* **DIRECTIONS**: Reproduce all the material exactly, minus any pictures it holds.

* **DATASET SECTION**:

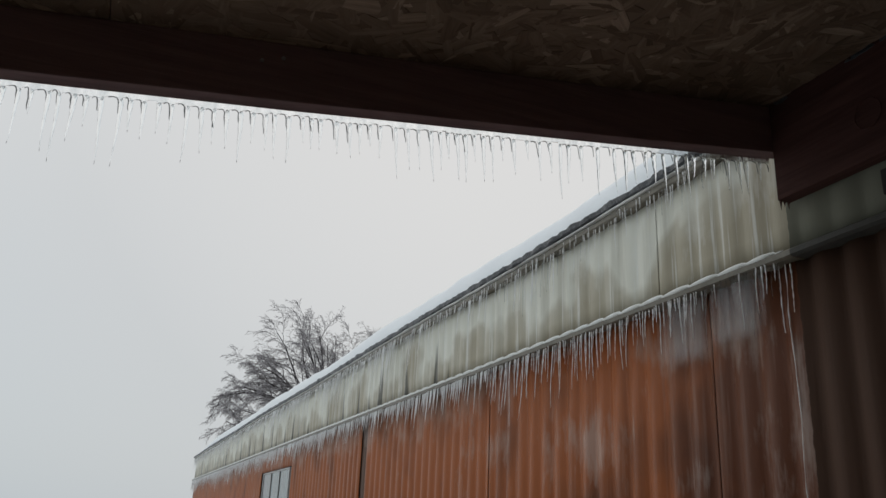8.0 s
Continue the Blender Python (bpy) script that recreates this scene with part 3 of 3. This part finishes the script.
def build_beam_icicles():
    rng = random.Random(5)
    for y, length in ((1.462, 0.040), (1.476, 0.022), (1.497, 0.048), (1.511, 0.050), (1.530, 0.020), (1.546, 0.030)):
        icicle(rng, (LEFT_X - 0.030, y, 1.951), length, 0.0042, 0.008, (0.03, 0.03), M_ICE_GREY,
               "short clear icicle hanging from the porch header beam", "icicles along the header beam", 90, film=0.004)
    for y, length in ((1.24, 0.016), (1.30, 0.024), (1.335, 0.014), (1.39, 0.022), (1.45, 0.034), (1.468, 0.018)):
        icicle(rng, (LEFT_X - 0.120, y, 1.914), length, 0.0040, 0.008, (0.03, 0.03), M_ICE_GREY,
               "short clear icicle hanging from the porch header beam", "icicles along the header beam", 90, film=0.003)
    icicle(rng, (LEFT_X - 0.002, FRONT_Y + 0.001, 1.955), 0.10, 0.0026, 0.002, (-0.05, 0.02), M_ICE_GREY,
           "long thin icicle at the end of the header beam", "icicles along the header beam")
    for k, (x, length) in enumerate(((1.364, 0.026), (1.376, 0.016), (1.388, 0.020))):
        icicle(rng, (x, 1.512, 2.358), length, 0.0036, 0.004, (0.0, 0.0), M_LEDGER,
               "short dark icicle under the ledger board's end", "icicles on the ledger board")
    rim = Wood()
    pts, radii = [], []
    for k in range(25):
        t = k / 24
        pts.append(Vector((LEFT_X + 0.0015 + 0.0040 * noise.noise(Vector((t * 12, 1, 0))), FRONT_Y + 0.0035, 2.132 - 0.186 * t)))
        radii.append(0.0054 + 0.0034 * noise.noise(Vector((t * 14, 5, 0))))
    rim.limb(pts, radii, 8)
    ob = mesh_object("ice_crust", rim.v, rim.f, M_ICE, smooth=True)
    tagged(ob, "wavy rim of ice down the header beam's end", "ice")
    lip(ob, [p + Vector((0.0052 + 0.0012 * noise.noise(p * 40), 0.0, 0.0)) for p in pts], [0.0013] * len(pts))
    lip(ob, [p + Vector((-0.0022, -0.0032, 0.0)) for p in pts], [0.0007] * len(pts))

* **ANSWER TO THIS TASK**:
8.0 s
Continue the Blender Python (bpy) script that recreates this scene with part 3 of 3. This part finishes the script.
def build_beam_icicles():
    rng = random.Random(5)
    for y, length in ((1.462, 0.040), (1.476, 0.022), (1.497, 0.048), (1.511, 0.050), (1.530, 0.020), (1.546, 0.030)):
        icicle(rng, (LEFT_X - 0.030, y, 1.951), length, 0.0042, 0.008, (0.03, 0.03), M_ICE_GREY,
               "short clear icicle hanging from the porch header beam", "icicles along the header beam", 90, film=0.004)
    for y, length in ((1.24, 0.016), (1.30, 0.024), (1.335, 0.014), (1.39, 0.022), (1.45, 0.034), (1.468, 0.018)):
        icicle(rng, (LEFT_X - 0.120, y, 1.914), length, 0.0040, 0.008, (0.03, 0.03), M_ICE_GREY,
               "short clear icicle hanging from the porch header beam", "icicles along the header beam", 90, film=0.003)
    icicle(rng, (LEFT_X - 0.002, FRONT_Y + 0.001, 1.955), 0.10, 0.0026, 0.002, (-0.05, 0.02), M_ICE_GREY,
           "long thin icicle at the end of the header beam", "icicles along the header beam")
    for k, (x, length) in enumerate(((1.364, 0.026), (1.376, 0.016), (1.388, 0.020))):
        icicle(rng, (x, 1.512, 2.358), length, 0.0036, 0.004, (0.0, 0.0), M_LEDGER,
               "short dark icicle under the ledger board's end", "icicles on the ledger board")
    rim = Wood()
    pts, radii = [], []
    for k in range(25):
        t = k / 24
        pts.append(Vector((LEFT_X + 0.0015 + 0.0040 * noise.noise(Vector((t * 12, 1, 0))), FRONT_Y + 0.0035, 2.132 - 0.186 * t)))
        radii.append(0.0054 + 0.0034 * noise.noise(Vector((t * 14, 5, 0))))
    rim.limb(pts, radii, 8)
    ob = mesh_object("ice_crust", rim.v, rim.f, M_ICE, smooth=True)
    tagged(ob, "wavy rim of ice down the header beam's end", "ice")
    lip(ob, [p + Vector((0.0052 + 0.0012 * noise.noise(p * 40), 0.0, 0.0)) for p in pts], [0.0013] * len(pts))
    lip(ob, [p + Vector((-0.0022, -0.0032, 0.0)) for p in pts], [0.0007] * len(pts))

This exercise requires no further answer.